Megan Donahue Ph.D.

Megan Donahue is an Associate Professor of Physics at Michigan State University where she has been teaching with clickers for 3 semesters in a large lecture course (up to 250 students at once).

"The student transmitter technology has transformed the way I approach teaching a large class. Now, when I think of what I want the students to learn I also try to figure out how to help them learn it, and how to reveal any misconceptions or problems they might have with the material well before I test them on it.

My use and policies regarding clickers in the classroom are completely driven by my pedagogical goals for clickers: as feedback to me the instructor, as feedback to the students, as rewards for preparation and active attendance. I want students to think now. It is easy for any of us, as students, to think that we can write it down now and think about it later. But it is much more effective learning to engage in the thinking process early.

I want my students to think in class. I want to give them incentive to read and prepare before class. I want to reward them for doing the right things by their learning: attend class even on Fridays, read the book ahead of lecture, talk to other students about the material. Most of my students are freshmen and sophomores who are still adjusting to the freedom and responsibilities of learning in college. I don't want them to have to wait until the results of Exam 1 to find out their study habits are not what they should be.

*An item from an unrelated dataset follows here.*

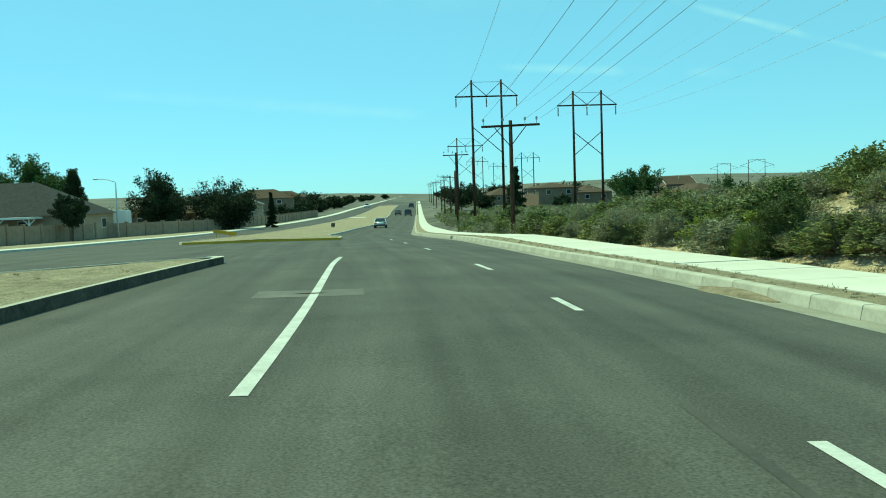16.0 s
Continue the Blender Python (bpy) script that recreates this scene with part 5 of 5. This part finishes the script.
house(-231.0, 415.5, -35, 10, 9, 5.4, 2.4, STUCCO[2], SHINGLE[1], "brown two-storey house with a gabled roof")
for x, y, r in ((-250, 440, 20), (-225, 460, 25), (-180, 455, 30), (-150, 480, 20), (-125, 500, 30), (-95, 510, 35), (-275, 425, 25), (-300, 405, 30)):
    house(x, y, r - 55, 13, 11, 3.4, 2.4, STUCCO[2], SHINGLE[1], "brown house on the rising ground far off", "hip")
for x, y, r, w_, k, low in ((38.4, 240.8, -45, 10, 0, 2.4), (54, 251, -50, 7, 1, 0.9), (61, 247, -48, 9, 1, 0.5), (76.2, 245.8, -52, 10, 1, 0.3), (90, 240.8, -45, 9, 1, 0.5), (103, 236, -50, 7, 1, 0.4), (111, 238, -48, 10, 1, 0.1), (60, 300, -40, 12, 0, 1.5), (95, 290, -50, 12, 0, 1.5),
                       (14, 330, -30, 12, 0, 1.5), (130, 236, -45, 10, 1, 0.5)):
    house(x, y, r, w_ * 0.78, 10.5, 2.5, 1.3, STUCCO[k], SHINGLE[2 if int(x) % 3 else 1], "pale stucco house with a brown gabled roof across the brush", drop=low - 0.2)

# ---- street lamps of the side streets ----
for x, y, hh, tn in ((-190.1, 225.7, 8.0, 230), (-119.2, 188.3, 7.6, 60)):
    z = on_land(x, y)
    t = thing("street_lamp", pose(x, y, z), "tall grey steel street lamp with a curved arm", "street lamp", "street lamps")
    bm = bmesh.new()
    beam(bm, (0, 0, -0.3), (0, 0, hh - 0.5), 0.14, sides=10, taper=0.6)
    part("pole", bm, LAMP_HEAD, t, "", True)
    lamp_arm(t, hh, 2.4, tn)


# ---- vehicles ----
TYRE = surface("tyre_rubber", (0.012, 0.012, 0.012), (0.025, 0.025, 0.025), 5, 40, 0.85, 0.1)
RIM = surface("wheel_rim", (0.30, 0.30, 0.31), (0.42, 0.42, 0.43), 3, 20, 0.35, 0.0, metal=0.7)
RED_LENS = surface("red_lens", (0.30, 0.01, 0.01), (0.40, 0.02, 0.02), 3, 20, 0.2, 0.0)
CLEAR_LENS = surface("clear_lens", (0.60, 0.60, 0.58), (0.75, 0.75, 0.72), 3, 20, 0.1, 0.0)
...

I use clicker questions to focus classroom discussions. In a class as large as 250, I find that a pair and share activity is more directed if they know they have to answer a clicker question afterwards.

My clicker policies are:

  • A student buys and maintains his or her own transmitter.

  • I immediately use the transmitters, starting on day 1 or 2, but the grades don't count until the beginning of the 3rd week. This time gives students a chance to buy a transmitter, figure out how it works, and practice using it in class with no repercussions either way.

  • Once I start collecting for a participation grade, I rate an answer to a question with a right/wrong answer with 3 points if it is right and 2 points if it is wrong. That way, I reward being there, but give slightly extra reward for being right. I don't want this experience to be a "quiz a day".

  • 10% of the final grade is for participation. Now measuring this quantity is quite fair - I have data for nearly every day of class. I drop the scores of the 8 lowest days for each student (the class meets 3 days a week for 14 weeks). That way, the occasional forgotten clicker, illness, athlete travel, and so on do not matter to the final grade.
I believe this policy structure creates an environment that is relatively low-key, but rewards preparation and constructive participation.

In my exams, I find that the topics on which I have spent time covering with clicker questions are the topics on which the students are quite successful. If I didn't cover a topic with a question -- sometimes I'd think "of course they know this" -- and the students would not perform nearly as well on questions covering that material.

Finally, I tested similar exam questions that I used while not using clickers on exams given to classes where I did use clickers. I found a significant improvement on those questions that I covered with clickers. The lecture presentation was similar -- I even asked a similar class question to the previous class (but did not collect an answer). The results were significantly better in the clicker class. One could protest that perhaps the later class knew about the questions in advance. But the former class had the questions in exam #1 and on the final. The later class in its exam #1 exceeded the former class' performance on the final for that particular question, but answered with very similar proportions to those questions about topics I did not cover in a clicker question.

The bottom line is that a student is demonstrably much more likely to retain content and reasoning skills that they gain from interacting with me in class. Using clickers forces this interaction. It would be interesting to see how much better they maintain such gains over a longer term. With this new clicker technology researchers interested in pedagogy can begin study things like this on a scale that was not possible previously."

- Megan Donahue

Megan Donahue is an Associate Professor of Physics at Michigan State University where she has been teaching with clickers for 3 semesters in large lecture course (up to 250 students at once). Her research interests include Astronomy and Astrophysics including X-ray emissions from in intracluster gas and Hubble Space Telescope observations of distant galaxies.